7. Narrow streets lacking in landscaping along with small or non-existent backyards.

Although many families today do not want the responsibility for maintaining large gardens, who wants to feel as if they are hemmed in? High density living is acceptable only where it does not come at the expense of one’s personal space and privacy otherwise we foment social problems and risk losing a sense of well-being and endangering our mental health.

8. A high incidence of “battlers” in the neighbourhood

This will reflect on the will and the financial ability of property owners to enhance their immediate environment leading to “nappy alley” type suburbs.

9. An excessive number of people from one particular demographic.

The happiest and most desirable neighbourhoods are invariably those with a good cross section of folk of all ages. This way, there are elderly or retired people at home to “keep and eye on things” while others are working.
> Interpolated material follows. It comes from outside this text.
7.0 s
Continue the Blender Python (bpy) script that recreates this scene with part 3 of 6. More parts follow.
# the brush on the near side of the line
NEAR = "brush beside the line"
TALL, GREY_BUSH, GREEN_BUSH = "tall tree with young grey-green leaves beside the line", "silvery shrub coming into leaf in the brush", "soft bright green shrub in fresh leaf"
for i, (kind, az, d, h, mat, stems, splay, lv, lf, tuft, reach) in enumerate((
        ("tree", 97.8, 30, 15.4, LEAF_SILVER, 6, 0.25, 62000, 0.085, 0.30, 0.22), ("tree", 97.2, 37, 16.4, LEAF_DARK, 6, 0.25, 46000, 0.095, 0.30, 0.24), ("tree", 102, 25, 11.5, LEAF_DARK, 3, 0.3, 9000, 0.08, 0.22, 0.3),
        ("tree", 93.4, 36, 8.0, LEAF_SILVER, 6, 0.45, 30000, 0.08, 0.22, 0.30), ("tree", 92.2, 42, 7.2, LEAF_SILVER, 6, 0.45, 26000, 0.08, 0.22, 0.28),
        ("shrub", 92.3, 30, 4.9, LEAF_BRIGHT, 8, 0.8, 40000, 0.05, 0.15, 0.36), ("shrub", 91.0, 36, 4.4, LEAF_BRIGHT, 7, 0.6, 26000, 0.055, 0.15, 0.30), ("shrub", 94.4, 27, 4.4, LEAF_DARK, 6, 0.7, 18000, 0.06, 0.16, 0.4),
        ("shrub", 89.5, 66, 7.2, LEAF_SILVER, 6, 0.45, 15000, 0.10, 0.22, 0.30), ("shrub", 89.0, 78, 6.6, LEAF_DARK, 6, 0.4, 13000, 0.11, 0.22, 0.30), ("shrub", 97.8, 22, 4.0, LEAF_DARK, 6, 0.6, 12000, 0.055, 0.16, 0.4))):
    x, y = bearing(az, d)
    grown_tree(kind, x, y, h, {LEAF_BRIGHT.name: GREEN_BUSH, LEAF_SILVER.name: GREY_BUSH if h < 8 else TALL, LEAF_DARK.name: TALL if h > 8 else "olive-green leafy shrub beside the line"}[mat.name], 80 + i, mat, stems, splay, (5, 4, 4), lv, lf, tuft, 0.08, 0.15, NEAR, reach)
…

Similarly, the elderly do not feel isolated or marginalised as is often the case in some older suburbs where everyone appears to be in “God’s Waiting Room.”
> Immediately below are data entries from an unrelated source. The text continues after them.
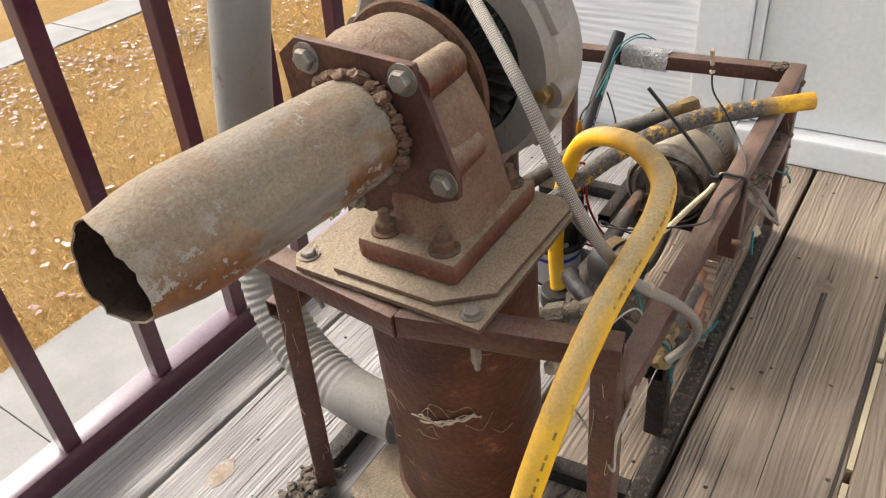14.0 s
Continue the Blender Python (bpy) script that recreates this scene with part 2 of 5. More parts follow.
def wood(name, pale, mid, dark, grey):
    """Weathered decking: raised long grain, dark lines, cracks, knots; every board its own."""
    k = Tree(name)
    bend = k.n("ShaderNodeTexNoise")
    bend.inputs["Scale"].default_value, bend.inputs["Detail"].default_value = 1.0, 2.0
    k.link(k.scaled(k.co, 2.2, 9.0, 9.0), bend.inputs["Vector"])
    sway = k.n("ShaderNodeVectorMath", operation="MULTIPLY_ADD")
    k.link(bend.outputs["Color"], sway.inputs[0])
    sway.inputs[1].default_value = (0.0, 0.032, 0.0)
    k.link(k.co, sway.inputs[2])
    vec = sway.outputs[0]
    vor = k.n("ShaderNodeTexVoronoi", feature="F1")
    vor.inputs["Scale"].default_value = 1.0
    k.link(k.scaled(k.co, 1.3, 3.4, 0.01), vor.inputs["Vector"])
    near = k.ramp(vor.outputs["Distance"], 0.04, 0.30, 1.0, 0.0)
    knot = k.ramp(vor.outputs["Distance"], 0.030, 0.062, 1.0, 0.0)
    ringed = k.n("ShaderNodeVectorMath", operation="MULTIPLY_ADD")
    k.link(near, ringed.inputs[0])
    ringed.inputs[1].default_value = (0.0, 0.022, 0.0)
    k.link(vec, ringed.inputs[2])
    vec = ringed.outputs[0]
    lines = k.noise(1.0, 4, 0.72, k.scaled(vec, 1.6, 260, 260), 0.46, 0.60)
    wav = k.n("ShaderNodeTexWave", wave_type="BANDS", bands_direction="Y")
    for key, val in (("Scale", 4.0), ("Distortion", 14.0), ("Detail", 3.0), ("Detail Scale", 0.32), ("Detail Roughness", 0.6)):
        wav.inputs[key].default_value = val
    k.link(k.scaled(vec, 2.2, 15, 15), wav.inputs["Vector"])
    rings = k.math("MULTIPLY", k.ramp(wav.outputs["Fac"], 0.55, 0.95), k.noise(1.0, 3, 0.6, k.scaled(k.co, 4, 14, 14), 0.3, 0.6))
    broad = k.noise(1.0, 4, 0.6, k.scaled(vec, 0.8, 45, 45), 0.35, 0.65)
    fine = k.noise(1.0, 3, 0.6, k.scaled(vec, 5.0, 620, 620), 0.3, 0.7)
    c = k.mix(k.math("MULTIPLY", broad, 0.5), mid, pale)
    c = k.mix(k.math("MULTIPLY", lines, 0.40), c, dark)
    c = k.mix(k.math("MULTIPLY", rings, 0.50), c, dark)
    c = k.mix(k.math("MULTIPLY", fine, 0.3), c, dark)
    c = k.mix(k.math("MULTIPLY", k.noise(5.0, 6, 0.7, lo=0.45, hi=0.62), 0.5), c, grey)
    c = k.mix(k.math("MULTIPLY", k.rand, 0.25), c, mid)
    c = k.mix(k.math("MULTIPLY", knot, 0.65), c, (dark[0] * 1.5, dark[1] * 1.15, dark[2] * 0.8))
    crack = k.noise(1.0, 2, 0.5, k.scaled(vec, 1.0, 110, 5), 0.665, 0.68)
    c = k.mix(k.math("MULTIPLY", crack, 0.85), c, (0.025, 0.02, 0.016))
    hgt = k.math("SUBTRACT", k.math("ADD", k.math("MULTIPLY", k.math("ADD", lines, rings), -0.7), k.math("MULTIPLY", fine, -0.4)), k.math("MULTIPLY", crack, 2.0))
    k.bump(hgt, 0.85, 0.0018)
    return k.done(c, 0.7)


M["deck_grey"] = wood("grey_decking", (0.56, 0.528, 0.495), (0.44, 0.412, 0.38), (0.12, 0.104, 0.09), (0.33, 0.305, 0.278))
M["deck_brown"] = wood("brown_decking", (0.60, 0.475, 0.355), (0.48, 0.372, 0.27), (0.115, 0.08, 0.052), (0.39, 0.31, 0.235))


def knot_material():
    k = Tree("board_knot")
    wav = k.n("ShaderNodeTexNoise")
    wav.inputs["Scale"].default_value, wav.inputs["Detail"].default_value = 120, 5
    k.link(k.co, wav.inputs["Vector"])
    c = k.mix(k.ramp(wav.outputs[0], 0.35, 0.65), (0.33, 0.25, 0.17), (0.20, 0.14, 0.09))
    c = k.mix(k.noise(60, 5, 0.7, lo=0.5, hi=0.6), c, (0.37, 0.345, 0.315))
    k.bump(wav.outputs[0], 0.8, 0.002)
    return k.done(c, 0.75)


M["knot"] = knot_material()


def siding_material():
    k = Tree("embossed_white_siding")
    wav = k.n("ShaderNodeTexWave", wave_type="BANDS", bands_direction="Z")
    wav.inputs["Scale"].default_value, wav.inputs["Distortion"].default_value, wav.inputs["Detail"].default_value = 18, 14, 3
    wav.inputs["Detail Scale"].default_value = 0.4
    k.link(k.scaled(k.co, 1, 0.25, 1.6), wav.inputs["Vector"])
    k.bump(k.math("ADD", wav.outputs["Fac"], k.noise(1, 3, 0.5, k.scaled(k.co, 20, 5, 160))), 0.35, 0.0015)
    return k.done(k.mix(k.noise(7, 4), (0.80, 0.80, 0.79), (0.75, 0.75, 0.74)), 0.5)


M["siding"] = siding_material()


def lawn_material():
    k = Tree("dormant_lawn")
    c = k.mix(k.noise(0.7, 6, 0.7), (0.50, 0.29, 0.085), (0.40, 0.24, 0.085))
    c = k.mix(k.math("MULTIPLY", k.noise(16, 5, 0.75), 0.5), c, (0.30, 0.165, 0.05))
    c = k.mix(k.math("MULTIPLY", k.noise(0.5, 3, 0.5, lo=0.5, hi=0.7), 0.5), c, (0.55, 0.38, 0.17))
    k.bump(k.noise(24, 5, 0.75), 0.8, 0.06)
    return k.done(c, 0.95, 0.0, 0.1)


M["lawn"] = lawn_material()


def blade_material():
    k = Tree("dry_grass_blade")
    g = k.n("ShaderNodeNewGeometry")
    c = k.mix(g.outputs["Random Per Island"], (0.53, 0.335, 0.125), (0.43, 0.26, 0.088))
    return k.done(c, 0.9, 0.0, 0.1)


M["blade"] = blade_material()


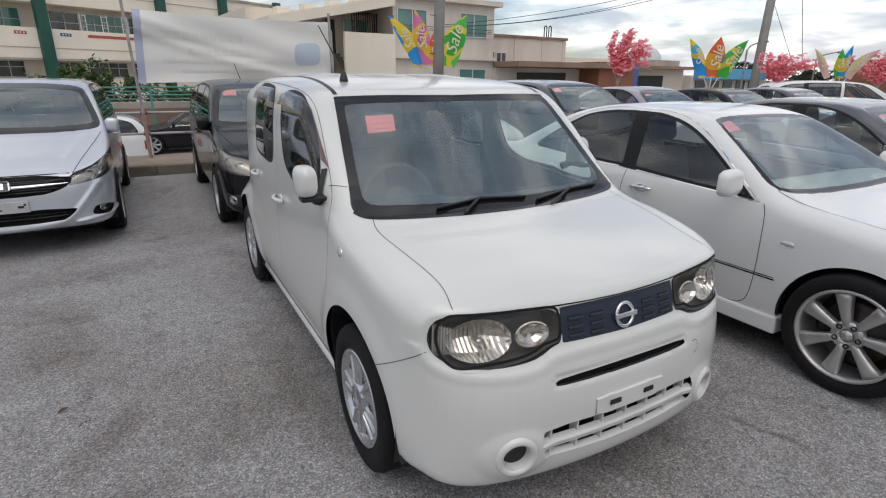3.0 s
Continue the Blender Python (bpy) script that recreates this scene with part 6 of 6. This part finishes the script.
# ---- fans of sale flags ----
def flag_material(name, one, two, three):
    m = bpy.data.materials.new(name)
    m.use_nodes = True
    n, l = m.node_tree.nodes, m.node_tree.links
    b = n["Principled BSDF"]
    b.inputs["Roughness"].default_value = 0.7
    co, no, ra = n.new("ShaderNodeTexCoord"), n.new("ShaderNodeTexNoise"), n.new("ShaderNodeValToRGB")
    no.inputs["Scale"].default_value, no.inputs["Detail"].default_value = 1.7, 0.5
    ra.color_ramp.interpolation = "CONSTANT"
    e = ra.color_ramp.elements
    e[0].position, e[0].color = 0.0, (*one, 1)
    e[1].position, e[1].color = 0.46, (*two, 1)
    k = e.new(0.58)
    k.color = (*three, 1)
    l.new(co.outputs["Object"], no.inputs["Vector"])
    l.new(no.outputs["Fac"], ra.inputs["Fac"])
    l.new(ra.outputs["Color"], b.inputs["Base Color"])
    return let_through(m, 0.35)


BLUE_FLAG = flag_material("blue_yellow_flag", (0.03, 0.33, 0.75), (0.85, 0.62, 0.04), (0.10, 0.50, 0.70))
ORANGE_FLAG = flag_material("orange_pink_flag", (0.85, 0.16, 0.05), (0.88, 0.48, 0.05), (0.80, 0.12, 0.30))
GREEN_FLAG = flag_material("green_yellow_flag", (0.06, 0.48, 0.06), (0.75, 0.68, 0.05), (0.10, 0.55, 0.10))
PINK_FLAG = flag_material("pink_yellow_flag", (0.80, 0.22, 0.45), (0.85, 0.60, 0.06), (0.70, 0.16, 0.42))
PALE_FLAG = flag_material("pale_pink_flag", (0.72, 0.50, 0.42), (0.70, 0.62, 0.35), (0.65, 0.42, 0.45))
LETTER = material("pale_letter", (0.80, 0.72, 0.60), 0.7)


def sale_fan(base, turn, blades, stand):
    """blades: (foot, lean in degrees, length, width, cloth, twist)."""
    root = thing("sale_flag_fan", "fan of bright curved sale flags on a forked stand", "flags", pose(*base, 0, 0, turn), "sale flag fans")
    for a in (-0.22, 0.0, 0.22):
        bm = bmesh.new()
        tube(bm, [(0, 0, -stand), (0, 0, -0.45), (a, 0, 0.02)], 0.018, 6)
        part("stand_rod", bm, WHITE_FRAME, root)
    for x0, lean, length, width, cloth, twist in blades:
        n, k = 18, 6
        verts = []
        for i in range(n + 1):
            f = i / n
            ang = math.radians(lean) * (0.55 + 0.45 * f)
            r = length * f
            cx, cz = r * math.sin(ang), r * math.cos(ang)
            w = width * (0.30 + 0.70 * math.sin(math.pi * min(1.0, 0.16 + 0.80 * f)) ** 0.8) * (1 - 0.94 * f ** 5)
            nx, nz = math.cos(ang), -math.sin(ang)
            for j in range(k + 1):
                g = j / k - 0.5
                verts.append((x0 + cx + nx * w * g, twist * g * w + 0.10 * math.sin(math.pi * f) * (g * 2) ** 2 + 0.03 * math.sin(7 * f), cz + nz * w * g))
        faces = [(i * (k + 1) + j, i * (k + 1) + j + 1, (i + 1) * (k + 1) + j + 1, (i + 1) * (k + 1) + j) for i in range(n) for j in range(k)]
        flag = part_mesh("flag", verts, faces, cloth, root)
        text = bpy.data.curves.new("lettering", "FONT")
        text.body, text.size, text.align_x, text.align_y, text.shear = "Sale", width * 0.78, "CENTER", "CENTER", 0.3
        text.extrude = 0.002
        text.materials.append(LETTER)
        ob = new("lettering", text)
        a = math.radians(lean) * 0.78
        ob.parent = flag
        ob.matrix_basis = Matrix.Translation((x0 + length * 0.5 * math.sin(a), -0.06, length * 0.5 * math.cos(a))) @ pose(0, 0, 0, 90, 0, 0) @ pose(0, 0, 0, 0, 0, 90 - lean * 0.78)


sale_fan((8.06, 16.93, 2.03), -22, ((-0.48, -34, 2.00, 0.56, BLUE_FLAG, 0.3), (-0.26, -12, 1.92, 0.62, PINK_FLAG, -0.2), (0.06, 4, 1.40, 0.50, ORANGE_FLAG, 0.2), (0.50, 22, 1.86, 0.80, GREEN_FLAG, -0.3)), 2.98)
sale_fan((13.65, 9.62, 1.66), -35, ((-0.22, -26, 1.22, 0.40, BLUE_FLAG, 0.3), (0.05, 4, 1.14, 0.52, ORANGE_FLAG, -0.2), (0.30, 30, 1.20, 0.50, GREEN_FLAG, 0.3)), 1.67)
sale_fan((20.65, 9.50, 1.66), -40, ((-0.40, -30, 1.16, 0.30, PALE_FLAG, 0.3), (-0.02, -4, 1.00, 0.31, GREEN_FLAG, -0.2), (0.05, 9, 1.14, 0.34, BLUE_FLAG, 0.3), (0.25, 42, 1.30, 0.38, PALE_FLAG, 0.2)), 1.67)

# ---- small litter on the asphalt ----
DRY_LEAF = material("dry_brown_leaf", (0.13, 0.06, 0.04), 0.8, grain=0.3, grain_scale=60)
PEBBLE = material("pale_pebble", (0.62, 0.60, 0.56), 0.8, grain=0.2, grain_scale=90)


def dry_leaf(x, y, turn, size):
    n = 12
    verts, faces = [], []
    for i in range(n + 1):
        f = i / n
        w = size * 0.15 * math.sin(math.pi * f) ** 0.7
        for s, up in ((-1, 0.012), (0, 0.003), (1, 0.014)):
            verts.append((size * (f - 0.5), s * w, up * math.sin(math.pi * f) + 0.003 + 0.010 * f * f))
    faces = [(3 * i + j, 3 * i + j + 1, 3 * i + j + 4, 3 * i + j + 3) for i in range(n) for j in range(2)]
    ob = part_mesh("dry_leaf", verts, faces, DRY_LEAF, None)
    ob.matrix_basis = pose(x, y, LEVEL, 0, 0, turn)
    tagged(ob, "curled brown dry leaf on the asphalt", "leaf", "fallen leaves")


def pebble(x, y, r, seed):
    rng = random.Random(seed)
    bm = bmesh.new()
    bmesh.ops.create_icosphere(bm, subdivisions=2, radius=r)
    for v in bm.verts:
        v.co *= rng.uniform(0.8, 1.1)
        v.co.z *= 0.65
    ob = part("pebble", bm, PEBBLE, None, "", True)
    ob.matrix_basis = pose(x, y, LEVEL + r * 0.45, 0, 0, 40 * seed)
    tagged(ob, "small pale pebble on the asphalt", "stone", "loose pebbles")


dry_leaf(-2.016, 1.771, 25, 0.055)
dry_leaf(-1.316, 2.083, 70, 0.022)
dry_leaf(0.038, -0.36, 20, 0.030)
dry_leaf(0.165, -0.239, 120, 0.020)
for k, (x, y, r) in enumerate(((-1.125, 0.692, 0.0045), (-1.105, 0.71, 0.0035), (-0.773, 0.472, 0.004), (-1.62, 0.95, 0.004), (-1.35, 1.20, 0.0035), (-0.60, 0.10, 0.004))):
    pebble(x, y, r, k + 1)


def tar_spot(x, y, spread, seed):
    """A cluster of flat dark crumbs stuck to the asphalt."""
    rng = random.Random(seed)
    verts, faces = [], []
    for _ in range(14):
        cx, cy = rng.gauss(0, spread), rng.gauss(0, spread * 0.6)
        r = rng.uniform(0.002, 0.006)
        i0 = len(verts)
        verts.append((cx, cy, 0.005))
        for k in range(7):
            a = 2 * math.pi * k / 7
            q = r * rng.uniform(0.5, 1.2)
            verts.append((cx + q * math.cos(a) * 1.5, cy + q * math.sin(a), 0.0015))
        faces += [(i0, i0 + 1 + k, i0 + 1 + (k + 1) % 7) for k in range(7)]
    ob = part_mesh("tar_spot", verts, faces, TAR, None)
    ob.matrix_basis = pose(x, y, LEVEL, 0, 0, 30)
    tagged(ob, "cluster of dark tar crumbs on the asphalt", "debris", "tar spots")


TAR = material("dark_tar", (0.10, 0.10, 0.10), 0.7, grain=0.3, grain_scale=200)
for k, (x, y, spread) in enumerate(((-1.905, 1.614, 0.022), (-1.893, 1.847, 0.02), (-1.2, 2.5, 0.012))):
    tar_spot(x, y, spread, k + 11)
Aside from the opposite to many of the above detractors, some of the qualities making areas attractive for potential buyers will be:

– Suburbs along the coastal strip of coastal towns and cities.
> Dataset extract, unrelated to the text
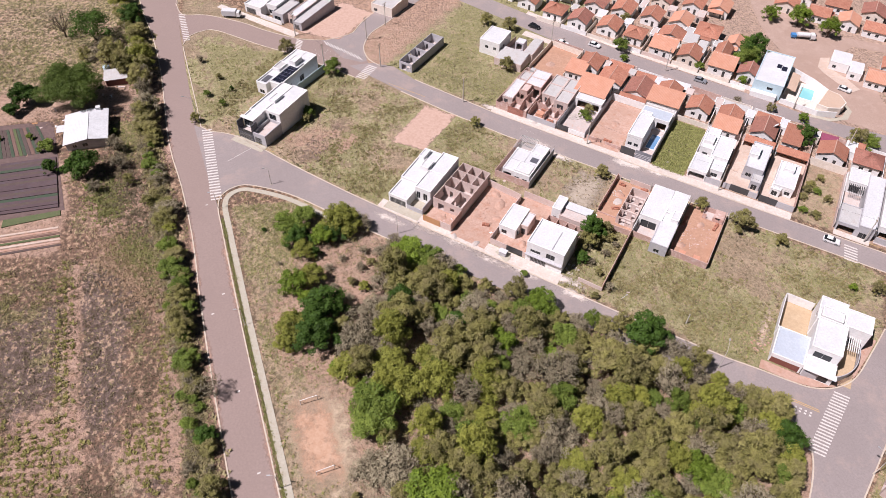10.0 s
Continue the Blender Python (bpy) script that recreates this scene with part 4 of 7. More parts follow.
# plots that front the middle street from below
p = Plot("modern_house", "u", 50.2, 60.4, 29.5, 46.6, "white-roofed house with a slatted grey pergola")
shell(p, 52.0, 59.8, 30.5, 40.0, 3.3, WHITE, ROOF_WHITE, [("f", (0.3, 2.6, 0.1, 2.5), None), ("f", (3.6, 5.0, 1.0, 2.0), WIN), ("f", (5.8, 7.2, 1.0, 2.0), WIN), ("r", (2, 3.4, 1, 2), WIN)], 0.2)
shell(p, 55.9, 59.8, 40.0, 44.2, 3.1, WHITE, ROOF_WHITE, [("b", (0.6, 4.2, 0.1, 2.4), GATE)], 0.15)
for k in range(13):
    slab(p, "pergola_beam", 50.5 + k * 0.42, 50.6 + k * 0.42, 40.4, 46.2, 2.9, 3.02, ROOF_GREY)
for c in (40.5, 42.4, 44.3, 46.1):
    slab(p, "pergola_rail", 50.4, 55.8, c, c + 0.14, 2.76, 2.9, ROOF_GREY)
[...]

– Suburbs or streets within suburbs that afford attractive views.

– Localities where there has been careful consideration to landscaping and street design.

– “Exclusive” estates with regular security patrols.

– Anywhere where owners obviously exhibit pride in their gardens and homes.

– Estates where restrictive covenants apply and are enforced. Nothing detracts from property values more quickly than broken down vehicles or trucks, caravans or trailers parked on front lawns, rubbish bins left in view, unkempt gardens, ugly air conditioners, television aerials, satellite dishes or anything which tends to spoil the aesthetics of the neighbourhood.

– Suburbs that are well maintained by the local authority. Let’s face it, not every suburb receives the same care and consideration by local councils and some local authorities look after ratepayers better than others. Potholes, weedy verges, brown dried-up parks, a poorly enacted or non-existent graffiti removal policy or the lack of footpaths or recreational facilities reflect badly in property prices.

– Suburbs which boast a university.

– Suburbs hosting at least one well regarded private secondary school.

Naturally, the more ticks a suburb earns, the higher the property values so you may have to trade off some things in order to find a project within your budget. Nevertheless, the canny investor should look for the best value for money and there are some excellent bargains to be found which will bring surprisingly good returns. However, do not choose with your heart (emotion). This is purely a business proposition and you should be looking to meet the needs of the greatest numbers of buyers, NOT what necessarily appeals to you.

Lastly on the question of deciding where to buy, never buy without knowing who your neighbours are. Because it is worth hammering that point home I’ll repeat it. Never buy without knowing who your neighbours are.

A little time knocking on doors around your chosen property asking a few discrete questions might save you heartache and dollars down the track. The most carefully tended home might well house a drug laboratory or people who otherwise make life unbearable.

Remember, have fun and you’ll pick up what you need to know as you complete each step.